Il écrivit en outre écrit un poème optimiste publié dans le Mejmuasi Harb (le Journal de Guerre). Cependant, il cessa de faire référence aux victoires après la séquence de batailles perdues qui suivie. Pendant ce temps, ‘Izz ad-Din Youssouf Efendi, le fils du Sultan ‘Abd al-‘Aziz et héritier du trône, fut retrouvé mort.
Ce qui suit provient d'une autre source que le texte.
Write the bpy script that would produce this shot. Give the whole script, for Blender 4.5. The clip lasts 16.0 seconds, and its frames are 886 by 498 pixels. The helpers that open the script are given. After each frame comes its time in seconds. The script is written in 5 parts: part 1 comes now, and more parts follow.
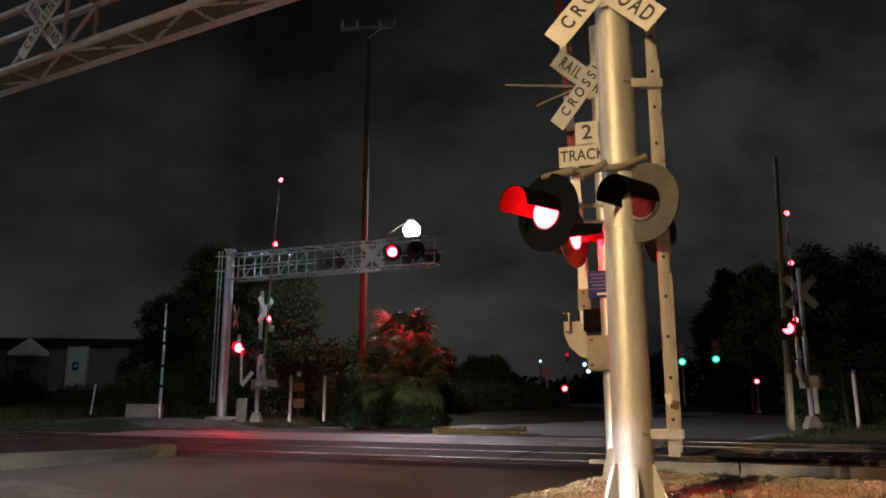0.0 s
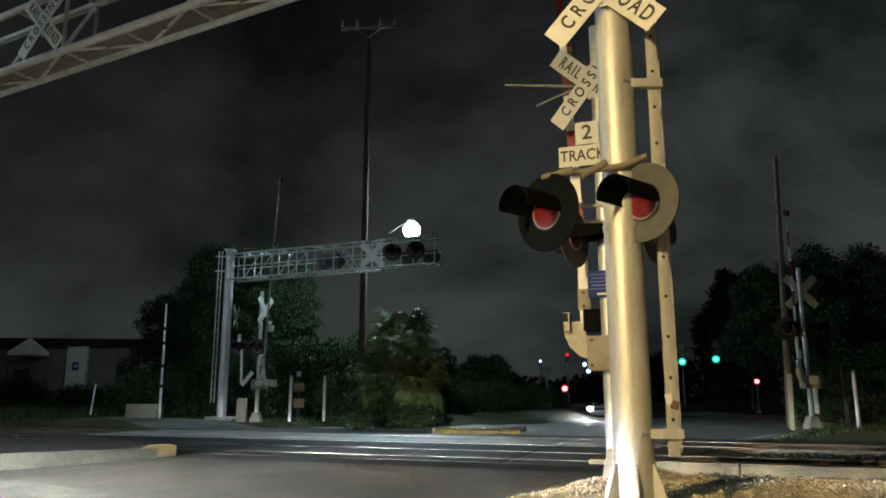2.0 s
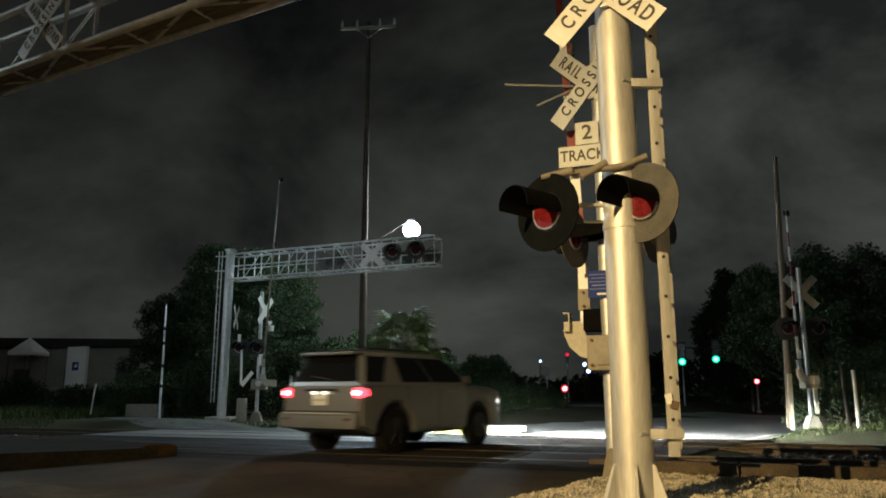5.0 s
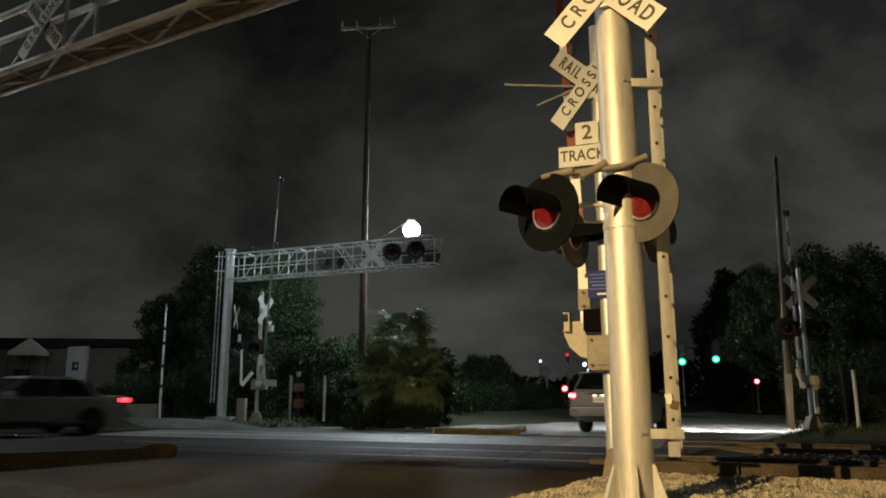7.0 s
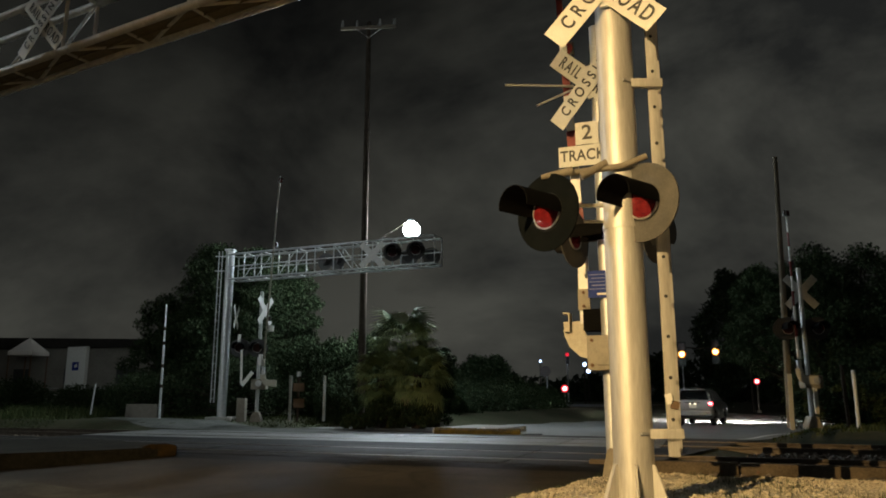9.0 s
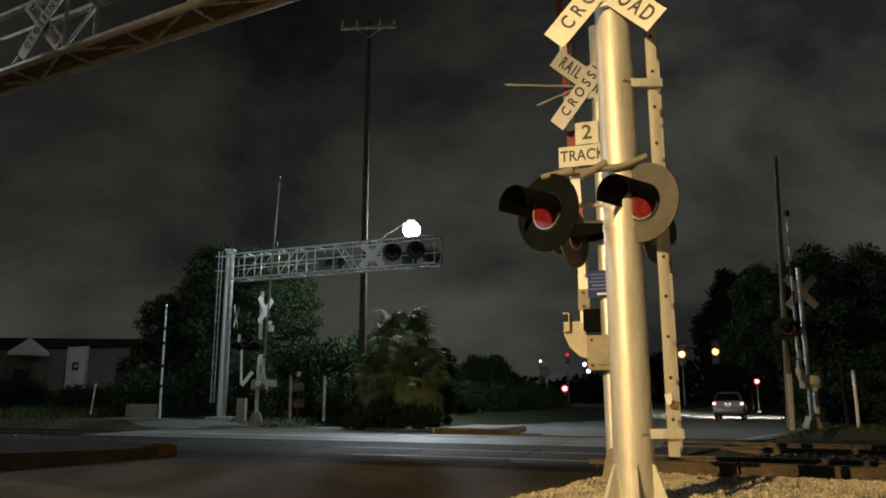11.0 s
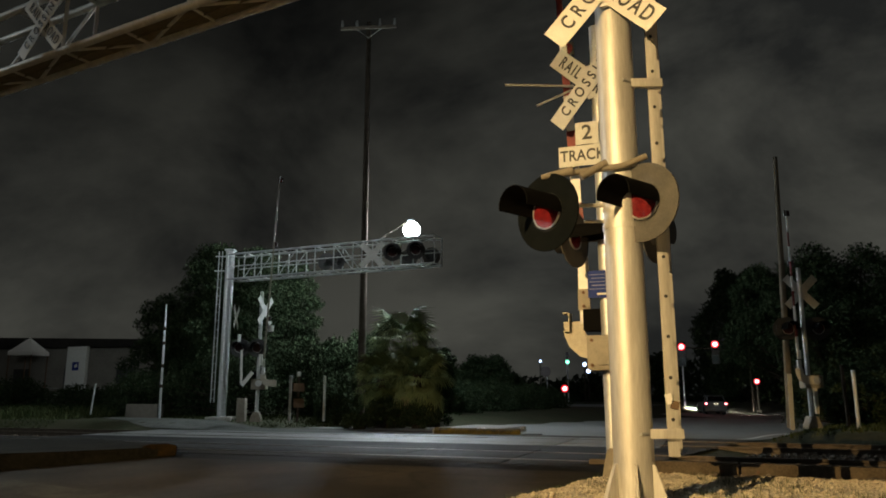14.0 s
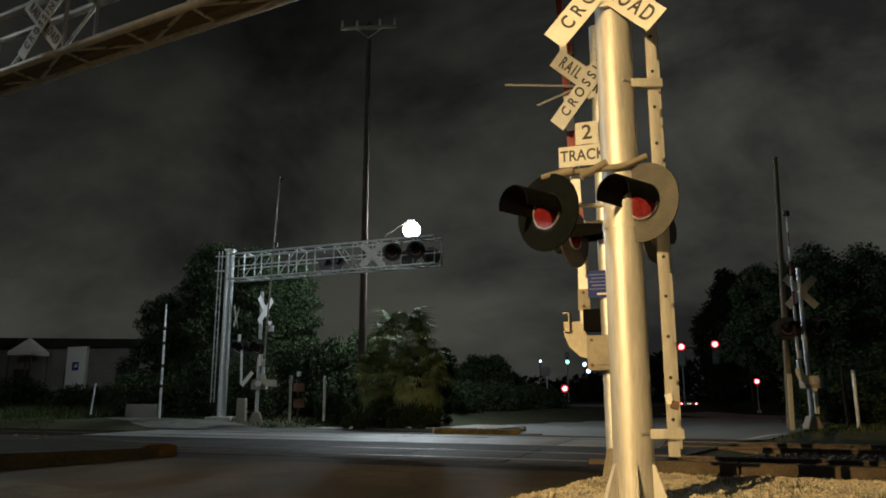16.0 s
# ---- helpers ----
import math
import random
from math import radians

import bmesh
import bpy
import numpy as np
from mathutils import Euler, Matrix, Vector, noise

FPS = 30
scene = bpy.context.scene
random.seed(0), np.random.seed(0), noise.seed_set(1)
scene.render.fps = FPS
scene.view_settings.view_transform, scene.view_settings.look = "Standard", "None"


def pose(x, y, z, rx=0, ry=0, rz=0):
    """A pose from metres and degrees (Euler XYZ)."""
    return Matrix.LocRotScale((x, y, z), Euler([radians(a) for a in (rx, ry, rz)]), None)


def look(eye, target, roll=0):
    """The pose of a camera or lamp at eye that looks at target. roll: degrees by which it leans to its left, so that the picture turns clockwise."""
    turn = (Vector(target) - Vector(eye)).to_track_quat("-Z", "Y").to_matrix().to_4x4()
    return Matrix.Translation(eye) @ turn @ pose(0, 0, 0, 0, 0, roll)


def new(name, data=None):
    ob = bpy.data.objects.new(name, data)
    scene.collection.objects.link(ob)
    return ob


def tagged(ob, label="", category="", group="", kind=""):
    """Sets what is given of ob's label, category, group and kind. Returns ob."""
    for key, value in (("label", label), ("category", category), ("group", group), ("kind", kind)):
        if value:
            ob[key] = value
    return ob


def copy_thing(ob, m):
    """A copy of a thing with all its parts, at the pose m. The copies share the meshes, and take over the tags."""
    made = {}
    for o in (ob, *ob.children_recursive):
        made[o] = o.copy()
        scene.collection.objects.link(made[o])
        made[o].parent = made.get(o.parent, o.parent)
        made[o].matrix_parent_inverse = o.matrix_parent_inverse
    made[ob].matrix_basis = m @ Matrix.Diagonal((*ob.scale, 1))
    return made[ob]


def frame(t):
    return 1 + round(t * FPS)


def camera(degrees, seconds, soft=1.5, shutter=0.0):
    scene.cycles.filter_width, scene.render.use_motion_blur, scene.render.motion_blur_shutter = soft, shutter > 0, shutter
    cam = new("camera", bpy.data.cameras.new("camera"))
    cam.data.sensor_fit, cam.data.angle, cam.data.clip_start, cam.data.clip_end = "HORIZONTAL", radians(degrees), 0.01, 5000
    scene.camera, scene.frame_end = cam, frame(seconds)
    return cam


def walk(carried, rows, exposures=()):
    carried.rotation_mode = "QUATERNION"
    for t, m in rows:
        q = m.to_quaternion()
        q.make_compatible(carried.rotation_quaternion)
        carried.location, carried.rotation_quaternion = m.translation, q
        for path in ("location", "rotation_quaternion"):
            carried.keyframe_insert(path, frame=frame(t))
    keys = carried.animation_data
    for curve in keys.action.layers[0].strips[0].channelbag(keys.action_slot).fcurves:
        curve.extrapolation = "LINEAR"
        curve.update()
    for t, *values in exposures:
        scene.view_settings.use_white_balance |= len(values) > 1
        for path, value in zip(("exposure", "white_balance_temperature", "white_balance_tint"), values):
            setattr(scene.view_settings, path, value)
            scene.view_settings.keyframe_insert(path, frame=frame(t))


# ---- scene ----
cam = camera(62.2, 16.0, soft=1.8, shutter=0.9)
EYE = pose(0, 0, 1.0, 90 + 11.225, 0, 0)
walk(cam, [(0.0, EYE), (16.0, EYE)], exposures=[(0.0, -0.75, 5950, 16), (0.35, -0.6, 5950, 16), (0.9, -0.55, 5900, 14), (1.3, -0.5, 5700, 8), (1.6, -0.5, 5600, 3), (2.1, -0.32, 5650, 2), (3.5, -0.27, 5750, 2),
                                                    (4.2, -0.12, 5850, 4), (6.3, 0.0, 6100, 8), (8.0, 0.0, 6300, 10), (16.0, 0.0, 6350, 10)])

# ---- night sky and lamps ----
ROAD_AZ = 34.0            # the road runs away at this bearing
TRACK = (Vector((0.941, -0.339, 0)), Vector((0.339, 0.941, 0)))   # along the rails, across the rails


def night_sky():
    world = bpy.data.worlds.new("night_sky")
    scene.world = world
    world.use_nodes = True
    nt = world.node_tree
    nt.nodes.clear()
    co = nt.nodes.new("ShaderNodeTexCoord")
    mp = nt.nodes.new("ShaderNodeMapping")
    mp.inputs["Scale"].default_value = (1.0, 1.0, 1.6)
    mp.inputs["Rotation"].default_value = (0.25, 0.35, 0.4)
    ns = nt.nodes.new("ShaderNodeTexNoise")
    ns.inputs["Scale"].default_value = 2.2
    ns.inputs["Detail"].default_value = 7.0
    ns.inputs["Roughness"].default_value = 0.58
    ns.inputs["Distortion"].default_value = 0.25
    rp = nt.nodes.new("ShaderNodeValToRGB")
    rp.color_ramp.elements[0].position, rp.color_ramp.elements[0].color = 0.40, (0.0105, 0.0108, 0.0100, 1)
    rp.color_ramp.elements[1].position, rp.color_ramp.elements[1].color = 0.64, (0.0445, 0.0440, 0.0365, 1)
    # the town's glow: brighter to both sides and low down
    sep = nt.nodes.new("ShaderNodeSeparateXYZ")
    sq = nt.nodes.new("ShaderNodeMath")
    sq.operation = "MULTIPLY"
    side = nt.nodes.new("ShaderNodeMath")
    side.operation = "MULTIPLY_ADD"
    side.inputs[1].default_value, side.inputs[2].default_value = 2.45, 1.27
    low = nt.nodes.new("ShaderNodeMath")
    low.operation = "MULTIPLY_ADD"
    low.inputs[1].default_value = -2.15
    lim = nt.nodes.new("ShaderNodeClamp")
    lim.inputs["Min"].default_value, lim.inputs["Max"].default_value = 0.33, 1.35
    bg = nt.nodes.new("ShaderNodeBackground")
    out = nt.nodes.new("ShaderNodeOutputWorld")
    nt.links.new(co.outputs["Generated"], sep.inputs["Vector"])
    lean = nt.nodes.new("ShaderNodeMath")
    lean.inputs[1].default_value = 0.33
    nt.links.new(sep.outputs["X"], lean.inputs[0])
    nt.links.new(lean.outputs[0], sq.inputs[0])
    nt.links.new(lean.outputs[0], sq.inputs[1])
    nt.links.new(sq.outputs[0], side.inputs[0])
    nt.links.new(sep.outputs["Z"], low.inputs[0])
    nt.links.new(side.outputs[0], low.inputs[2])
    nt.links.new(low.outputs[0], lim.inputs["Value"])
    nt.links.new(lim.outputs[0], bg.inputs["Strength"])
    nt.links.new(co.outputs["Generated"], mp.inputs["Vector"])
    nt.links.new(mp.outputs["Vector"], ns.inputs["Vector"])
    nt.links.new(ns.outputs["Fac"], rp.inputs["Fac"])
    nt.links.new(rp.outputs["Color"], bg.inputs["Color"])
    nt.links.new(bg.outputs["Background"], out.inputs["Surface"])


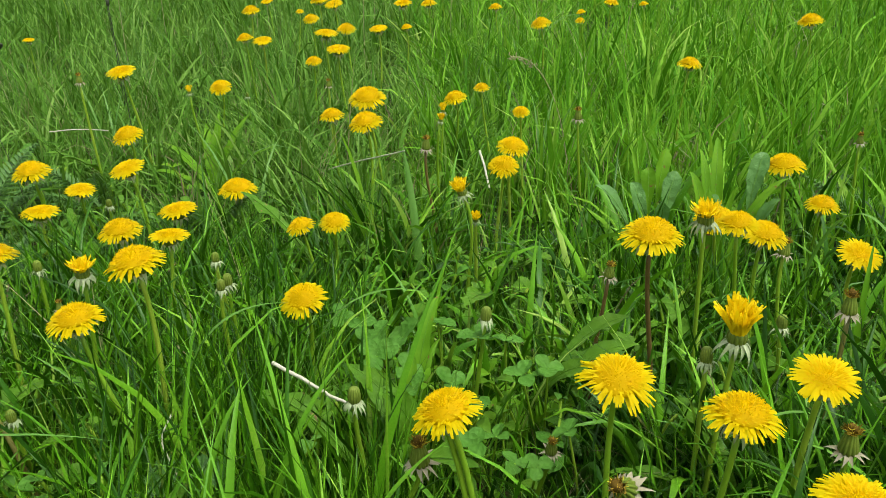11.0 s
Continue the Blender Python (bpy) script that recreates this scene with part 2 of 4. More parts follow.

Le dossier indiquait qu’il s’était suicidé cependant, sa mort resta mystérieuse comme celle de son père et l’affaire fut close.

 

À la démission de Halim Sa’id Bacha, dont les relations avec les Unionistes étaient devenues tendues, Tal’at Bacha, le ministre des Affaires intérieures devint le nouveau Grand Vizir le 10 Rabi’ ath-Thani 1336 (3 février 1917).

 

Emporté par les lourdes conséquences de la Première Guerre mondiale, le Sultan devint affligé par la nouvelle des défaites continues et se retira dans son palais. Il se présenta également aux cérémonies impériales pour saluer les Empereurs Allemand et Austro-hongrois.

 

Le vieux Sultan diabétique, épuisé par le protocole en l’honneur de l’Empereur Autrichien, termina avec peine sa visite au Saint-Manteau du Prophète (sallallahou ‘aleyhi wa sallam) au mois de Ramadan. Trois jours après cette visite, le vieux Sultan rencontra son destin à l’aube de Laylat al-Qadr (la Nuit de la Destinée, la nuit la plus bénie de l’année) le 27 Ramadan 1336 (3 juillet 1918).

 

Le Sultan ‘Abd al-Hamid II et le Sultan Muhammad Rashad virent les défaites de l’armée ottomane lors de la dernière guerre, mais tous deux moururent, sans voir les ramifications du Traité de Montreux, la même année, à seulement cinq mois d’intervalle.

 

Le Sultan Rashad avait ordonné à l’architecte Kamal ad-Din Bey de construire sa tombe à Ayyoub avant sa mort. Le Sultan fut le seul Sultan à être enterré à Istanbul en dehors des murs de la ville, et peut-être aussi le seul à assumer le trône à contrecœur. Si cela ne tenait qu’à lui, il se serait probablement engagé dans la prière et n’aurait pas passé ses dernières années en tant que Sultan. Les sources le qualifient de Musulman pieux et de Sultan aimable et gentil.

 

Dès son jeune âge, le Sultan devint membre de l’ordre soufi Mevlevi et relut lecture après lecture le Mathnawi de Rumi pendant ses longues années de Shehzade. Fasciné par l’histoire ottomane, le Sultan visita les tombes du Sultan Muhammad al-Fatih et du Sultan Salim I chaque fois qu’il en avait la chance. Il resta également préoccupé par le soufisme et la littérature. Il construisit une mosquée à Karapinar, Konya, sous son nom.

 

Le Sultanat de Muhammad Rashad fut circonscrit par les activités du Parti de l’Union et du Progrès, la cinquième colonne qui recevait ses ordres de l’étranger, qui interprétait la constitution de manière à ce que le Sultan ne s’immisce pas dans les affaires de l’état. Le Sultan détestait l’esprit partisan et les Unionistes, mais il ne put pas faire grand-chose. Il semble que son caractère calme et froid ait évité de violents affrontements avec ses adversaires et évité ainsi d’éventuels conflits au sein de l’état. Il était économe et ce n’est que dans les quartiers d’habitation du palais et dans les Haramayn qu’il fit de magnifiques dépenses.

 

L’Empire Ottoman entra dans la Première Guerre mondiale sous le règne du Sultan Rashad. Pour l’Empire, la guerre signifiait vivre ou mourir, et la seconde arrivera. Malgré cela, des réformes importantes entreprises au cours de cette période constitueraient un tremplin vers la fondation de la République de Turquie.